OC Weekly -- A bill that had been devised as an answer to the federal government's controversial Secure Communities program won approval on the California state Senate floor Thursday after a slight tweak in the packaging made it a dig at Arizona's divisive immigration reform law.

Authored by Assemblyman Tom Ammiano (D-San Francisco), and presented by state Senate floor manager Kevin de Leün (D-Los Angeles), AB 1081, or "The TRUST Act," passed by a vote of 21-13 Thursday.

Read AB 1081

It had cleared a Senate committee in June with a 5-2 vote and was originally crafted long before the U.S. Supreme Court recently struck down most of Arizona's SB 1070, save the anti-immigrant law's most-controversial "show your papers" provision that many assume fosters racial profiling.

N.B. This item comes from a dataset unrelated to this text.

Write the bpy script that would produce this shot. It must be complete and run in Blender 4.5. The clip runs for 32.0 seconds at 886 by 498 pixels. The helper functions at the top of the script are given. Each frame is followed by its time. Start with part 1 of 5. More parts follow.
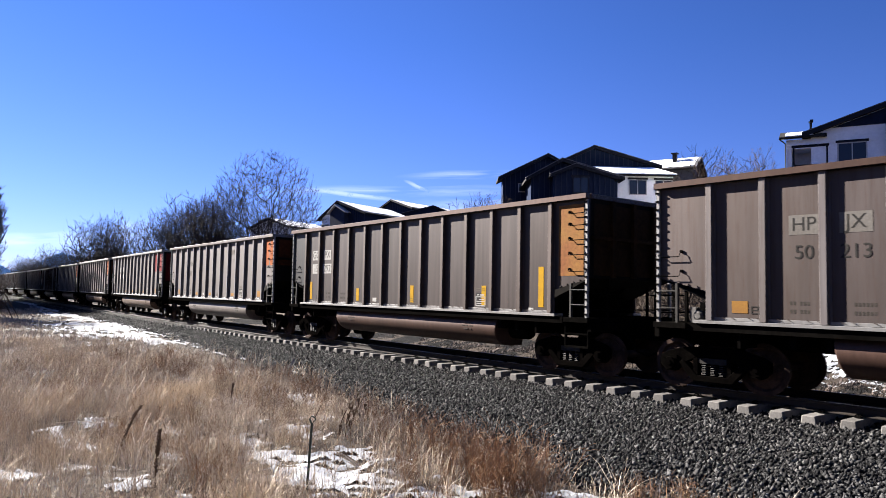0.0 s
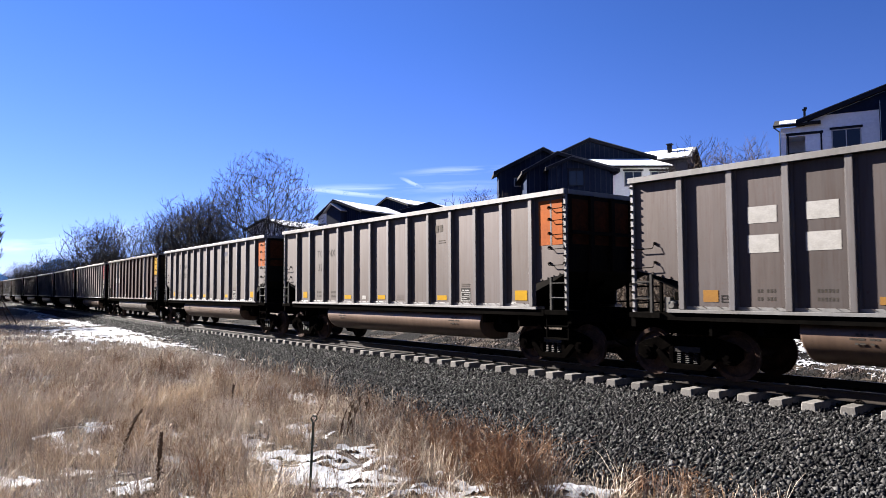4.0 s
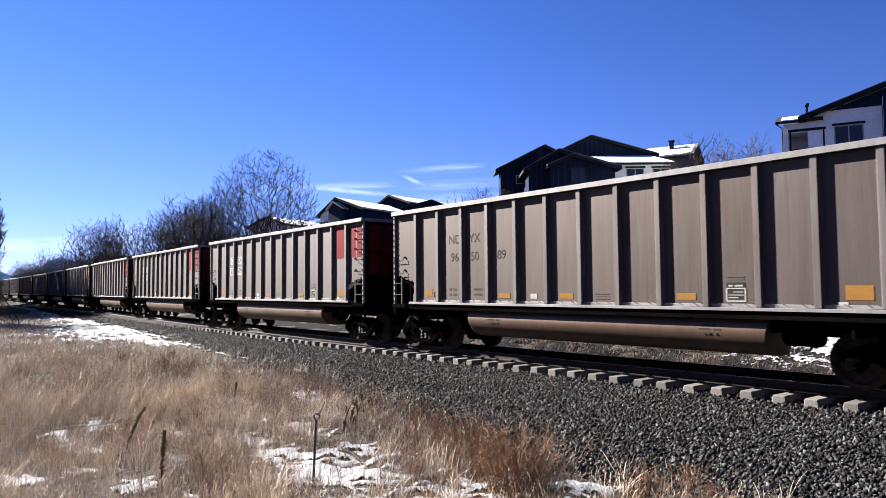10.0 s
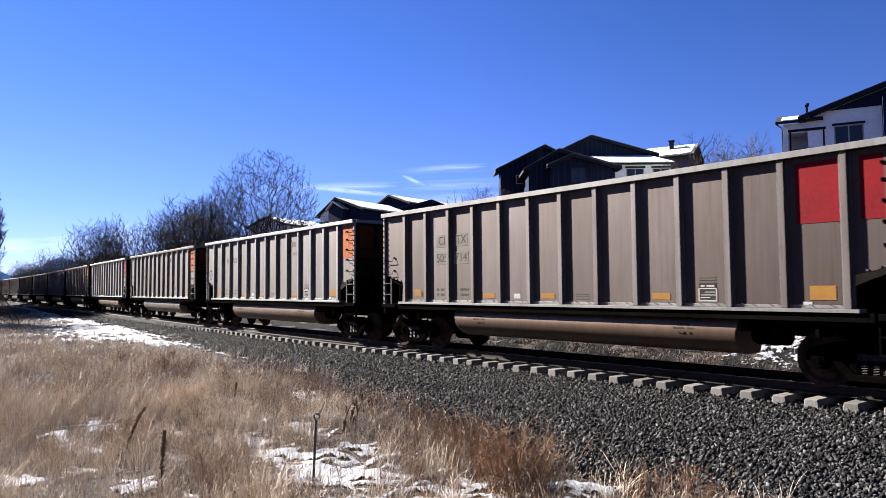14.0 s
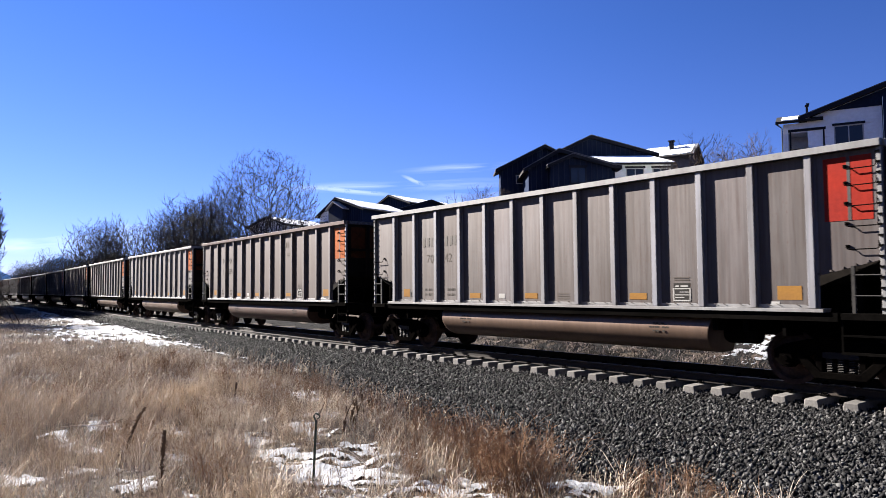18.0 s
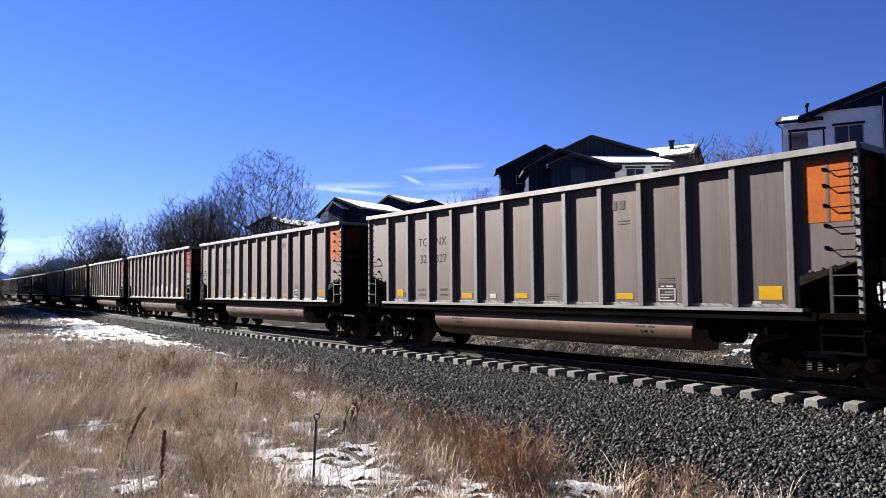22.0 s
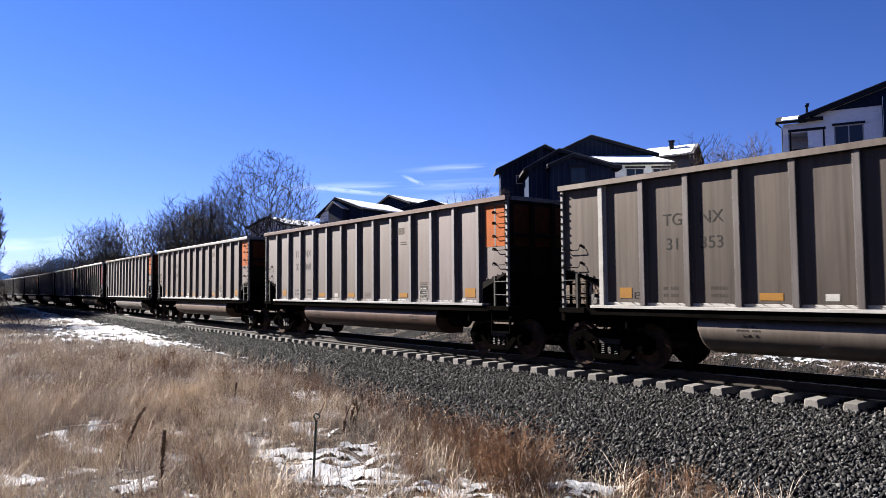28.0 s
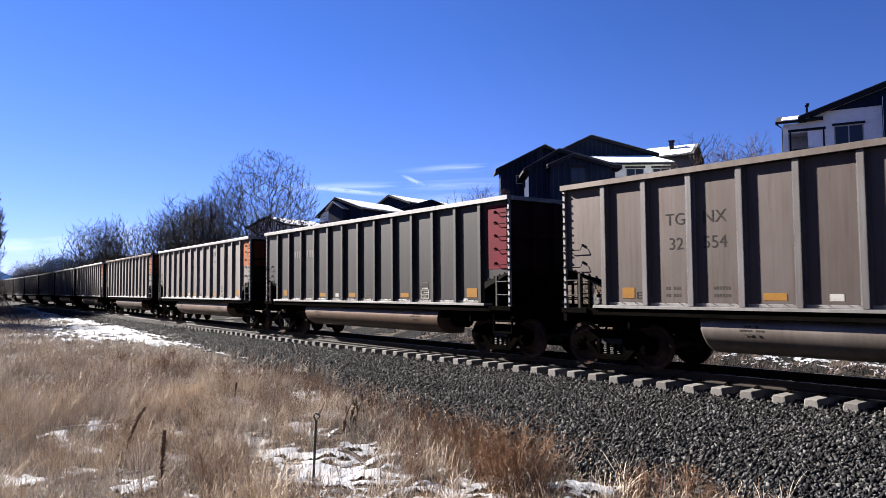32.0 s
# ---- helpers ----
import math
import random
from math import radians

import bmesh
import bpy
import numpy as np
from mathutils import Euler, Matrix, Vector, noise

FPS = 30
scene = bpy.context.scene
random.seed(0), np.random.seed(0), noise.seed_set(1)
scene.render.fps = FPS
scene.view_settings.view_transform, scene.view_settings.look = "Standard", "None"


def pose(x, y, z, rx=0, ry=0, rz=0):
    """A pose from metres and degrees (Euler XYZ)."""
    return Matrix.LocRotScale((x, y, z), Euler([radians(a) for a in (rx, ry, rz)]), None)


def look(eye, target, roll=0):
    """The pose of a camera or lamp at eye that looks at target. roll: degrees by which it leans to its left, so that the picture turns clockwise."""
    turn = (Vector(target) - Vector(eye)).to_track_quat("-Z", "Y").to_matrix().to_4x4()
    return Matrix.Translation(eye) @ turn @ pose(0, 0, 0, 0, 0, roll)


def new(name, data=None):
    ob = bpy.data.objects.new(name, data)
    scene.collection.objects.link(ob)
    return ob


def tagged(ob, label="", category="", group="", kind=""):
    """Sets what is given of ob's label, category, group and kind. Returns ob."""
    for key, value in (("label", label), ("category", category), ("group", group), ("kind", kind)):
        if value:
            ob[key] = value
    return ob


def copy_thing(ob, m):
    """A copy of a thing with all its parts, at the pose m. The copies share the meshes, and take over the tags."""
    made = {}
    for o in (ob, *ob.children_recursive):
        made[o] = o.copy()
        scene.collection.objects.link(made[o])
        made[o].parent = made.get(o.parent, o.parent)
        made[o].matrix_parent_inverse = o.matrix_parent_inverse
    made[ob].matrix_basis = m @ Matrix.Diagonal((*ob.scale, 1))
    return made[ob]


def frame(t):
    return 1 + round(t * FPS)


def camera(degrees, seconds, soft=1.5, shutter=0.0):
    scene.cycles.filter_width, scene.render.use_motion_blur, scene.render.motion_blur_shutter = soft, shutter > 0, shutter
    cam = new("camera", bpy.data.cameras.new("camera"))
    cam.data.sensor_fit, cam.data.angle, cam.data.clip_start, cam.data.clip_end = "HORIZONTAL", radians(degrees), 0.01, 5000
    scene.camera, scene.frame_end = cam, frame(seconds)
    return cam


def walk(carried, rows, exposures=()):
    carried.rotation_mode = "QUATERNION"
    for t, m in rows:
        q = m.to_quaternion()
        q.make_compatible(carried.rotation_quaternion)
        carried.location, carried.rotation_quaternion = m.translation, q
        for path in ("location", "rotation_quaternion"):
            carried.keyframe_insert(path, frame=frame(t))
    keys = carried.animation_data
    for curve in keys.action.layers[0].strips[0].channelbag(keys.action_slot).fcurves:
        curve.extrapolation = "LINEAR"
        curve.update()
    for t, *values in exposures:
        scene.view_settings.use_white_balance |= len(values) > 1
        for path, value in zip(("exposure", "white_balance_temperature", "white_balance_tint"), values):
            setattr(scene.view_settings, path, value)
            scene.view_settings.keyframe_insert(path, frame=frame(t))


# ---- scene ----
cam = camera(63.86, 32.0, 0.6, 0.06)


def aim(yaw, tilt, lean):
    return pose(0.0, -13.929, 1.7395, 90 + tilt, 0, yaw) @ pose(0, 0, 0, 0, 0, lean)


# hand-held for the first seconds, then at rest
PATH = [
    (0.0, aim(49.98, 3.65, 1.11)), (0.5, aim(50.17, 3.67, 1.06)), (1.0, aim(50.10, 3.72, 0.94)),
    (1.5, aim(50.18, 3.57, 1.04)), (2.0, aim(49.88, 3.60, 1.21)), (2.5, aim(49.69, 3.46, 0.26)),
    (3.0, aim(49.87, 3.35, -0.03)), (3.5, aim(49.70, 3.36, -0.27)), (5.5, aim(50.04, 3.26, -0.34)),
    (6.0, aim(49.95, 3.24, -0.50)), (6.5, aim(49.92, 3.22, -0.43)), (7.0, aim(49.95, 3.17, -0.38)),
    (7.5, aim(49.98, 3.16, -0.46)), (8.0, aim(49.919, 3.159, -0.46)), (32.0, aim(49.919, 3.159, -0.46)),
]
walk(cam, PATH, [(0.0, 2.69), (7.0, 2.73), (12.0, 2.69), (18.0, 2.64), (23.0, 2.60), (32.0, 2.60)])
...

"Today's vote signals to the nation that California cannot afford to be another Arizona," Ammiano said in a statement after the Senate floor vote. "The bill also limits unjust and onerous detentions for deportation in local jails of community members who do not pose a threat to public safety."

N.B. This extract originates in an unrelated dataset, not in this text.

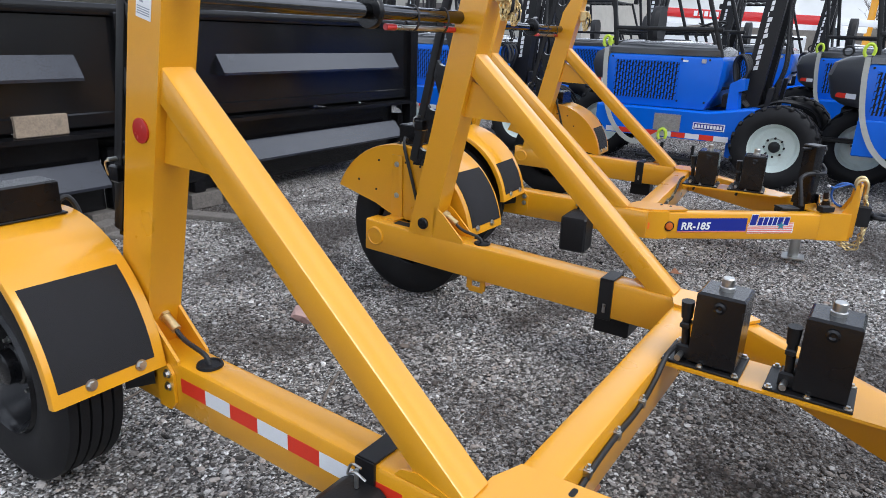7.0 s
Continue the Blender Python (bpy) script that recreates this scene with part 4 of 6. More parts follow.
    for k in range(30):
        a = 1.9 + 2 * math.pi * k / 13
        r = 0.080 + 0.012 * math.sin(k * 0.48)
        pts.append(Vector((0.083, -0.995, 0.525)) + u * (r * math.cos(a)) + Z * (r * math.sin(a)) + X * (0.014 * (k / 15 - 1)))
    hose(bm, pts, 0.0068, 8, 3)
    coil = part("coiled_cable", bm, BCABLE, T, "blue coiled breakaway cable")
    part("cable_end", cyl(BM(), (0.004, -0.905, 0.583), (-0.008, -0.893, 0.588), 0.0085, n=12), DWHITE, coil)
    for a, r in ((2.6, 0.08), (4.6, 0.085)):
        q = Vector((0.083, -0.995, 0.525)) + u * (r * math.cos(a)) + Z * (r * math.sin(a))
        part("cable_tie", cyl(BM(), q + Vector((-0.2, 0.2, -0.6)) * 0.01, q + Vector((0.2, -0.2, 0.6)) * 0.01, 0.0145, n=10), CABLE, coil)
    bm = hose(BM(), [(0.03, -0.97, 0.50), (0.09, -1.0, 0.47), (0.125, -1.0, 0.455), (0.12, -1.01, 0.437), (0.085, -1.02, 0.436), (0.07, -1.0, 0.452), (0.09, -0.98, 0.47)], 0.0016, 5, 5)
    part("pull_wire", bm, STEEL, coil, "thin bright pull wire")
    bm = box(BM(), (-0.150, -0.900, 0.458), (0.062, 0.085, 0.036), 0.004, Matrix.Rotation(radians(38), 4, "Z"))
    sw = part("breakaway_switch", bm, MOULD, T, "small black breakaway switch on the tongue")
    part("switch_wire", hose(BM(), [(-0.14, -0.87, 0.47), (-0.125, -0.85, 0.485), (-0.10, -0.845, 0.475), (-0.09, -0.86, 0.45)], 0.004, 6), CABLE, sw)
    turn = Matrix.Rotation(radians(-55), 4, "Z")
    bm = box(BM(), (-0.190, -0.672, 0.378), (0.115, 0.095, 0.125), 0.010, turn)
    bb = part("battery_box", bm, MOULD, T, "black breakaway battery box with a moulded lid")
    part("battery_lid", box(BM(), (-0.190, -0.672, 0.443), (0.119, 0.099, 0.014), 0.005, turn), MOULD, bb)
    d2 = (Vector((-0.395, -0.378, 0.362)) - Vector((-0.56, -0.14, 0.376))).normalized()
    q0 = Vector((-0.56, -0.14, 0.376))
    bm = cyl(BM(), q0 - d2 * 0.05, q0 + d2 * 0.16, 0.021, 0.024, n=16)
    cyl(bm, q0 + d2 * 0.16, q0 + d2 * 0.288, 0.027, 0.029, n=18)
    wp = part("wiring_plug", bm, CABLE, T, "grey-black trailer wiring plug")
    for k in (0, 6):
        q1 = q0 + d2 * (0.012 + 0.024 * k)
        part("plug_ring", cyl(BM(), q1, q1 + d2 * 0.012, 0.0265, n=16), DGREY, wp)
    part("plug_face", cyl(BM(), q0 + d2 * 0.2882, q0 + d2 * 0.290, 0.02, n=16), GOLD, wp, "brass plug face")
    for ob in T.children_recursive:
        # pumps placed along the deck, then the frame spread to its width
        root = ob
        while root.parent is not T:
            root = root.parent
        dx, dy = pump if root.name.split(".")[0] in ("pump_unit", "pump_deck") else (0.0, 0.0)
        if wide or dx or dy:
            for v in ob.data.vertices:
                v.co.x += dx + wide * max(-1.0, min(1.0, v.co.x / 0.7))
                v.co.y += dy
    return T


trailer("RR-200", pose(0.178, 0, 0, 0, 0, -0.8), "bright yellow single-reel cable trailer with black jack, parked on gravel", 1.0, 1)
trailer("RR-185", pose(3.252, 0.747, 0, 0, 0, 5.2), "yellow reel trailer with smaller grip sheets, standing beside the larger one", 0.67, 0, -0.405, 1.25, 0.03, (-0.012, -0.04), 0.8, False)


# ---------------------------------------------------------------- ground, road and far setting
def flat(name, pts, z, t, material, label, category, kind="structure"):
    return solo(name, xy(BM(), pts, z - t / 2, t), material, label, category, kind=kind)


bm = BM()
g = 400.0
xs = [-g, -60, -20, -8, -4, 0, 4, 8, 12, 20, 60, g]
rows_ = [[bm.verts.new((x, y, -0.002 if abs(x) < 30 and abs(y) < 40 else -0.02)) for x in xs] for y in xs]
for a, b in zip(rows_, rows_[1:]):
    for i in range(len(xs) - 1):
        bm.faces.new((a[i], a[i + 1], b[i + 1], b[i]))
solo("ground", bm, GRAVEL, "grey crushed gravel yard with damp brown patches", "ground", kind="structure")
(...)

The TRUST Act, which was originally crafted to respond to the federal government's Secure Communities program that has been blamed for more than 72,000 deportations in California, would set clear standards for local governments to comply with requests from Immigration and Customs Enforcement (ICE) to detain people for deportation.

Protections against racial profiling would be undertaken to guarantee only those with serious or violent felony convictions would be turned over for deportation, according to TRUST Act sponsors, who add 7 in 10 of those deported under Secure Communities in California had either no convictions or only minor offenses on their records.

Supporters, who include the California Catholic Conference, Los Angeles Mayor Antonio Villaraigosa and Oakland and Palo Alto's police chiefs, have also shared heartbreaking stories about domestic violence victims facing deportation after ICE sweeps and parents allowing crimes against their children to go unreported out of fears their kids would be whisked away as well.